Paste: What is your life like on the tour? Do you enjoy it?

Slim: Yeah, sure. I love it. This is something we haven't done before. What we're about to do is, I think, a week and a half or two weeks of just promo shows. Which is just in-stores at record stores and live performances and interviews on the radio in different towns. So that'll be a new experience. So I'll tell you whether I like that afterwards 'cause I don't know yet. I hopefully will. And then, when you have a little bit of time off, which, we try not to have too much, you itch to get back out there. And then when you're out there for a couple of months... It's sort of the first time in my life that when I have two weeks off I can sort of sit. So that's been a new thing in my life, that I could do that. But now I've been doing that for a little bit so I'm ready to start working again.

Paste: How do you travel on the tour?

Slim: I heard that Paste is going to get us a bus... No, we have a nice, maroonish-purple van that we travel around in.

Paste: You appeared with Josh Ritter this past summer, right?

Slim: Yeah, we did that with [Ritter and his band], which was really a whole lot of fun. Sam Kassirer, who's Josh's keyboard player, is one of my best friends and produced our last record, and played on our last record, and played on this record, and we've gotten to be really friendly with the rest of those guys too.

Paste: Any plans to get back together with the Trachtenberg Family Slideshow Players?

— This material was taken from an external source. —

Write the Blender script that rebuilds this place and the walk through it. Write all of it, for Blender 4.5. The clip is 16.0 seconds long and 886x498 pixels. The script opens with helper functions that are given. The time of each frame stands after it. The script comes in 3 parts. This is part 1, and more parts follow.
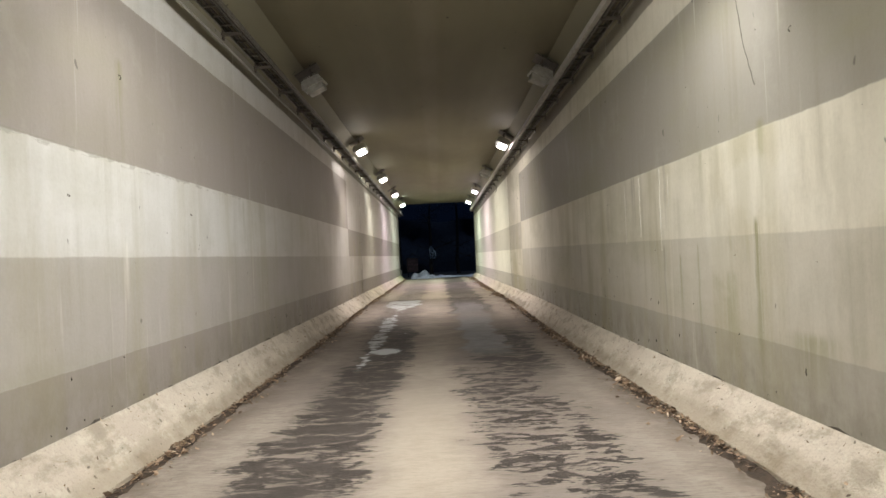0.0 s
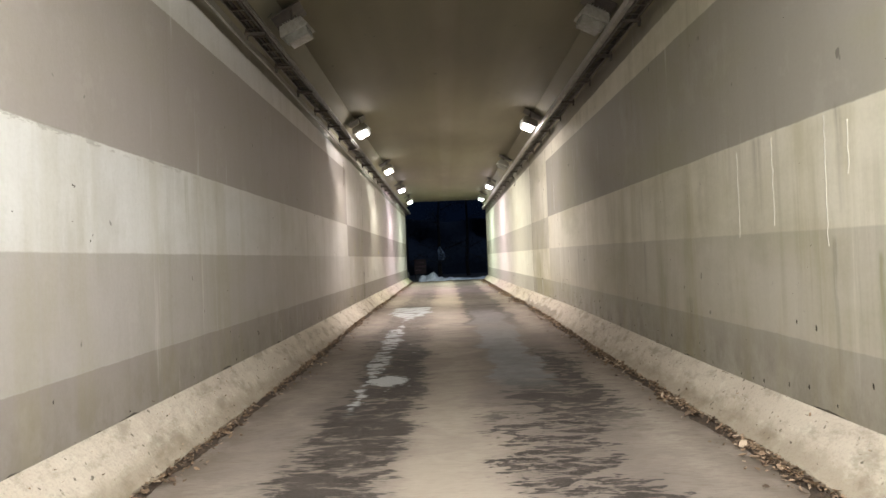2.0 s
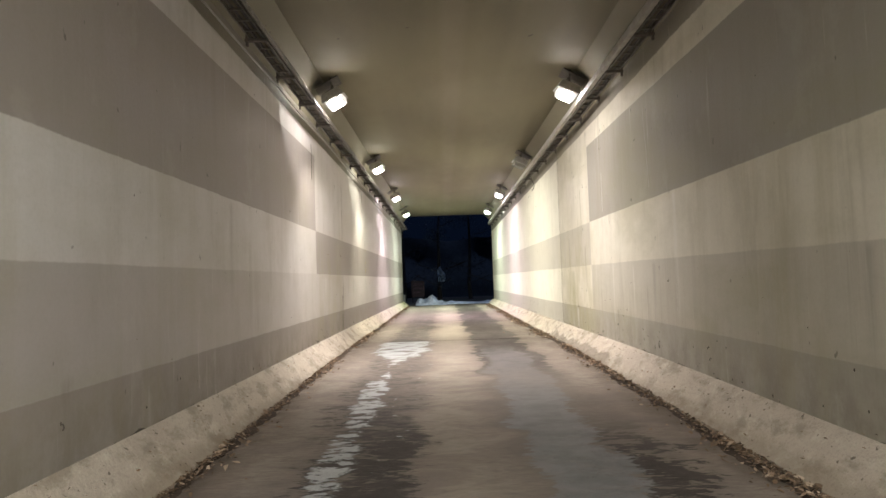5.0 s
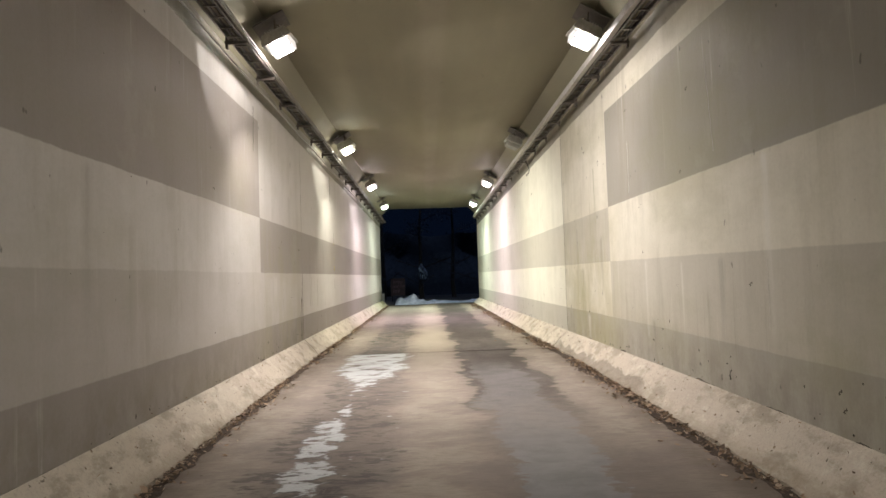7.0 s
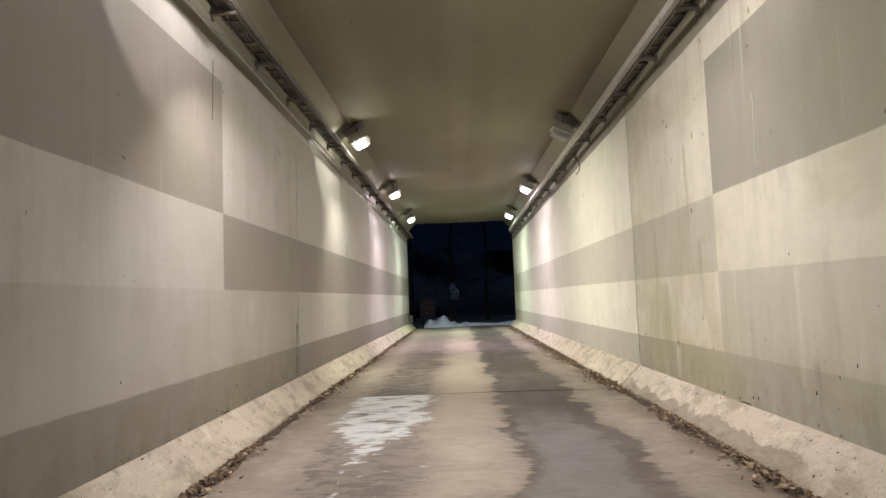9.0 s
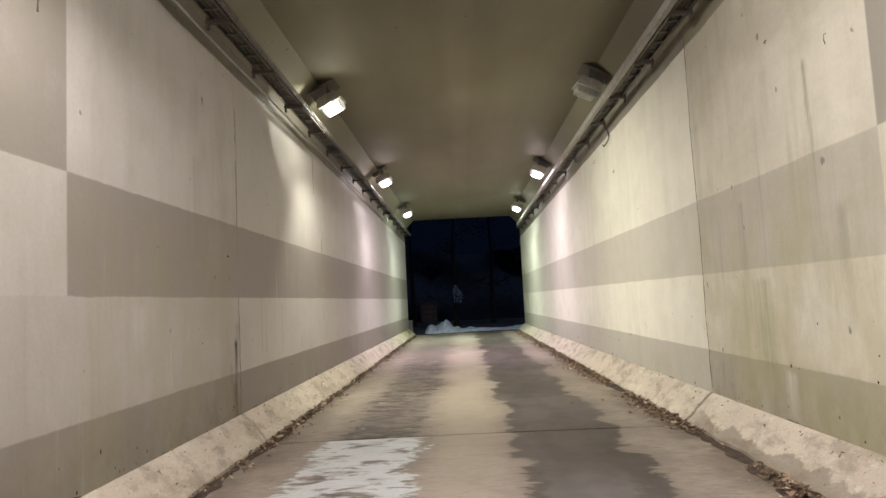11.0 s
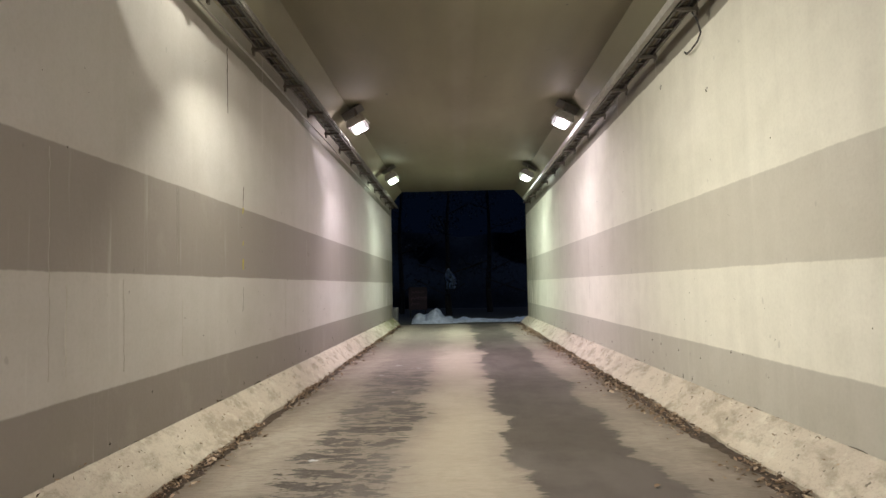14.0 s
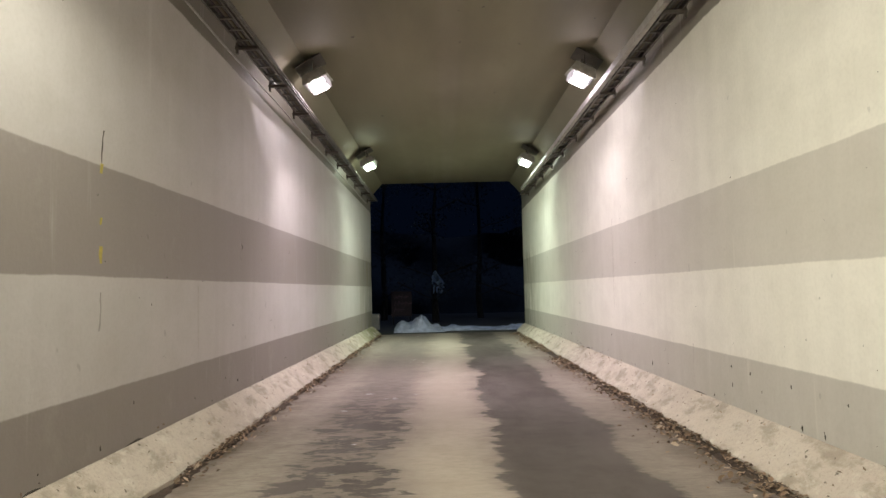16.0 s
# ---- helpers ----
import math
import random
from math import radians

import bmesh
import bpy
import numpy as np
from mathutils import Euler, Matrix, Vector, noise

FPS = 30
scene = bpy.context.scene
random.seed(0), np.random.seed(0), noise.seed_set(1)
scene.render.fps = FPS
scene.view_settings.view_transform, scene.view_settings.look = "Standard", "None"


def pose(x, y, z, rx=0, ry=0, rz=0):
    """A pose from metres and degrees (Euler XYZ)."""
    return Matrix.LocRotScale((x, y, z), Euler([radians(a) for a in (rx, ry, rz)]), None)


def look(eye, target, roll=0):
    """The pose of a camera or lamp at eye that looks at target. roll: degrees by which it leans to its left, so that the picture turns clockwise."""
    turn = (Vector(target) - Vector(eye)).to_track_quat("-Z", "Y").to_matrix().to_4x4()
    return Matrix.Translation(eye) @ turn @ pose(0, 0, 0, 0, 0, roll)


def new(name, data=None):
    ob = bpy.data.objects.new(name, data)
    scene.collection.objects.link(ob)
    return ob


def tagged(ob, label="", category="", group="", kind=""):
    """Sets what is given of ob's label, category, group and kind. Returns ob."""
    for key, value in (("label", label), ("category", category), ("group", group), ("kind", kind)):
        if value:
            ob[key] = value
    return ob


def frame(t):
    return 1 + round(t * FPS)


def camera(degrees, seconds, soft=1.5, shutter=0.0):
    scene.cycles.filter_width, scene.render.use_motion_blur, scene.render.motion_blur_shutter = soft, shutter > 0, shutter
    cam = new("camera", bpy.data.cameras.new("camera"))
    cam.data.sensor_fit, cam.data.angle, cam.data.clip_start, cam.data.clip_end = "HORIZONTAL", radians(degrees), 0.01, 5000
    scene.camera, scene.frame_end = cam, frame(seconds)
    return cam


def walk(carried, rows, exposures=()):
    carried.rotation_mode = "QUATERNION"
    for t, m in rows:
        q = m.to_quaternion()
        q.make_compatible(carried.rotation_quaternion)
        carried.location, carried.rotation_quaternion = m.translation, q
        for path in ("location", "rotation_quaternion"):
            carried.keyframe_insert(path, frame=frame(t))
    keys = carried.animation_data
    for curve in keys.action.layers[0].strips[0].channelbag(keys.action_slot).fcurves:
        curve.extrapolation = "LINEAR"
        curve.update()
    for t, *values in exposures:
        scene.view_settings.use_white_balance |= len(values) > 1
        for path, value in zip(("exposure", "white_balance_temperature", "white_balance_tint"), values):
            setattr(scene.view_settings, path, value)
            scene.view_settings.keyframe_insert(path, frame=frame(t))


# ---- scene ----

Slim: We did a show with Jason in Brooklyn not that long ago, I think it was our last, bigger New York show. Maybe last year. I would love to do that. They were the first people that took me on the road with them. [We] used to play a lot, at a place called the Sidewalk Cafe in East Village in New York. So, they had seen me play and were like, "Yeah, you can come out, do some shows, come out on tour." So, it gave me my first real experience for what I do for my life. They've been incredible friends, and I can't really say enough about those guys.